The ruling, however, gives Abbott a significant win in the courts amid ongoing tension between Republican leaders in Austin and cities, typically managed by Democrats.
“It is disappointing and dangerous —but not surprising — that the Texas Supreme Court yielded to the state’s partisan political fight against local governments, ruling that the governor’s emergency powers can be used to prevent local officials from actually dealing with emergencies,” San Antonio Mayor Ron Nirenberg said.
And it answers a two-year-old debate: whether Abbott overstepped his authority by banning local leaders from enacting their own mask mandates during a public health emergency.
“The opinion is very clear that the decisions of the governor will prevail over decisions of all local authorities in any disaster,” said Doug Alexander, a lawyer representing Dallas County Judge Clay Jenkins in the case.
Though the court sided with Abbott on local masking rules and his authority to override local emergency protections, Harris County Attorney Christian Menefee said it was some comfort that they also said the governor doesn’t have “unlimited” authority to suspend laws during a disaster.

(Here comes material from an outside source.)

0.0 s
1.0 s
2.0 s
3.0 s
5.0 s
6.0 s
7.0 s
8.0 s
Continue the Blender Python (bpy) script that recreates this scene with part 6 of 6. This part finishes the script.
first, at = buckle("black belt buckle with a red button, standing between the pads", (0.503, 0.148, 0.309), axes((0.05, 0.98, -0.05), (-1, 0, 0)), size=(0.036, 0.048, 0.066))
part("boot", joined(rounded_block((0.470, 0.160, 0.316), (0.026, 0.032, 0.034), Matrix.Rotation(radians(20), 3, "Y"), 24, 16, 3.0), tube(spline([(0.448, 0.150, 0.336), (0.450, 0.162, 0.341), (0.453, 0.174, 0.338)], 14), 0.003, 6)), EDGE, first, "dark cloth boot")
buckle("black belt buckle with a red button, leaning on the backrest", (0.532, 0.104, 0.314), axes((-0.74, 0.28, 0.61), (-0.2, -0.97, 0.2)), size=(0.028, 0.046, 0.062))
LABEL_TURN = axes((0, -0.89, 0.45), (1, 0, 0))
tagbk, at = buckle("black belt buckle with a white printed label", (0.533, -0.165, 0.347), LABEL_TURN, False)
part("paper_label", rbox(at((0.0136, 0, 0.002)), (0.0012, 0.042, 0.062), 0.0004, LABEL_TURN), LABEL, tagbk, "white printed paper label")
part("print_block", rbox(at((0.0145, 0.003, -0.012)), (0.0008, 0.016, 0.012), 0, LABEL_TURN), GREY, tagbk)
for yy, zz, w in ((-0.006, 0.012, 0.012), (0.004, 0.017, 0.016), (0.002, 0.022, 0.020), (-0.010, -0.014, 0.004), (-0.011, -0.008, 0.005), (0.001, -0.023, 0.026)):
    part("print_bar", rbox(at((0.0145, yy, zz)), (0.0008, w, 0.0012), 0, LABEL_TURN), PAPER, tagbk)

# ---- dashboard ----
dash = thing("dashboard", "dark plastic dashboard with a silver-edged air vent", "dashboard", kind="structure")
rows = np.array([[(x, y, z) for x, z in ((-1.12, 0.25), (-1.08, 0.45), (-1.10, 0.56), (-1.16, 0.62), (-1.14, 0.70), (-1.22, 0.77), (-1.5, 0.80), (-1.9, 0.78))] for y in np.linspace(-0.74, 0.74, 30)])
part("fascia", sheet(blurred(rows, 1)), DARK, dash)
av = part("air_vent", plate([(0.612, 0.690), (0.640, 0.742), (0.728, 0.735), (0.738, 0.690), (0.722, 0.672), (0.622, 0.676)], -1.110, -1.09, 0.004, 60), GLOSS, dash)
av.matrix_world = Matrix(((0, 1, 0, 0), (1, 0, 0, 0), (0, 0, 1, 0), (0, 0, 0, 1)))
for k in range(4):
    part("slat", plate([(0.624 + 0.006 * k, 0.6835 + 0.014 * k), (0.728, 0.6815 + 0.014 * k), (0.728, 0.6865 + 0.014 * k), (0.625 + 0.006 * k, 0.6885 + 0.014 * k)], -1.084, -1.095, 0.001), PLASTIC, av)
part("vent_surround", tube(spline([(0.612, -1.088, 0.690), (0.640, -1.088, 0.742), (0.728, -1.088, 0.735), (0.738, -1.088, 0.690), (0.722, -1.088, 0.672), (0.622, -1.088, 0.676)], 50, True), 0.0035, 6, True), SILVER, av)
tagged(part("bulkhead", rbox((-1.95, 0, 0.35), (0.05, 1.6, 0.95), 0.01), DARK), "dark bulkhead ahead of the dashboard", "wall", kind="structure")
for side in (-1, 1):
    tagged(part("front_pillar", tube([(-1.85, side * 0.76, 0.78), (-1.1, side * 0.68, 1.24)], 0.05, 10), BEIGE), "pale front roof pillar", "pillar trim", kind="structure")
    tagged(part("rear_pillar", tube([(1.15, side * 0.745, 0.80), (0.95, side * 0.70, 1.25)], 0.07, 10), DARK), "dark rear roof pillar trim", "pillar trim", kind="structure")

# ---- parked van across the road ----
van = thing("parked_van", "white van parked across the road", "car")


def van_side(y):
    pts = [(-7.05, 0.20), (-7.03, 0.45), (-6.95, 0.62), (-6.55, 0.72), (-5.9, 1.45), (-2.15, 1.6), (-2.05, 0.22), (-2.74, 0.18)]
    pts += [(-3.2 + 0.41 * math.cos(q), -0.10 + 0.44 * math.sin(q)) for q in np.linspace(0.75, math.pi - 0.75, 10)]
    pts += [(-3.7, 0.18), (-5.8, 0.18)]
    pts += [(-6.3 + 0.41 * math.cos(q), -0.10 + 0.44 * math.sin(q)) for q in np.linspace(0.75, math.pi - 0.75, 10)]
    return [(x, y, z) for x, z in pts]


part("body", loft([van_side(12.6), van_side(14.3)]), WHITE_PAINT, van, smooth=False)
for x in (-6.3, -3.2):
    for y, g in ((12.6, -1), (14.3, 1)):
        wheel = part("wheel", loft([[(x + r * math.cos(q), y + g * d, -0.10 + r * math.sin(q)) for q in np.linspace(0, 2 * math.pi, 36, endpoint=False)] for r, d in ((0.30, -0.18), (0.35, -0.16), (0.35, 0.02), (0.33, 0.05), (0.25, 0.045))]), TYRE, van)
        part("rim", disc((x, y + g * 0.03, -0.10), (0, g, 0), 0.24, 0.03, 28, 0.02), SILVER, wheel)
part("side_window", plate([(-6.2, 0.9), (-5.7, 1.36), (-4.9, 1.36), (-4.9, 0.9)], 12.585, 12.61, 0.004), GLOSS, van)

“As state officials continue to take aim at Harris County and other large urban centers, we will not back down,” Menefee said in a statement. “You can rest assured that the Texas Supreme Court will have more opportunities to consider whether state officials are overreaching.”
Facing pressure from his right to drop the statewide mask mandate he enacted in the early months of the pandemic, Abbott lifted the mandate in March 2021. Months later, he put another order in place that sapped cities, counties and school districts of the power to enact their own local mask rules.
But as the virus surged in the form of the contagious delta variant and threatened to push hospitals to the brink that summer — all as students too young to get vaccinated were slated to return to the classroom after more than a year of remote learning — local officials rebelled against Abbott and enacted their own masking orders.
Among them were Jenkins, Nirenberg, Harris County Judge Lina Hidalgo, and then-Bexar County Judge Nelson Wolff who each put in place their own masking rules for certain public settings and later sued Abbott and now-suspended Attorney General Ken Paxton to stop them from enforcing the rules.
Abbott’s authority under the Texas Disaster Act — which grants the governor as well as the heads of cities and counties emergency powers in case of disasters like hurricanes and pandemics — did not give him the authority to stop locals from putting their own public health measures in place, they argued.
But justices were unswayed by those arguments. In an opinion written by Blacklock, the court ruled the state has the final say in how to manage an emergency response and “the orders of local officials about contagious-disease response must yield to conflicting orders at the state level, including the Governor’s orders during a declared disaster.”
“The temptation to relinquish our enduring legacy of constitutional government is strongest in the face of life-threatening emergencies like the recent pandemic,” Blacklock wrote in the court’s ruling. “In times like these, when calls for robust, expedient government action may sound more urgent than calls for proper constitutional process, adherence to our Constitution is more necessary than ever.”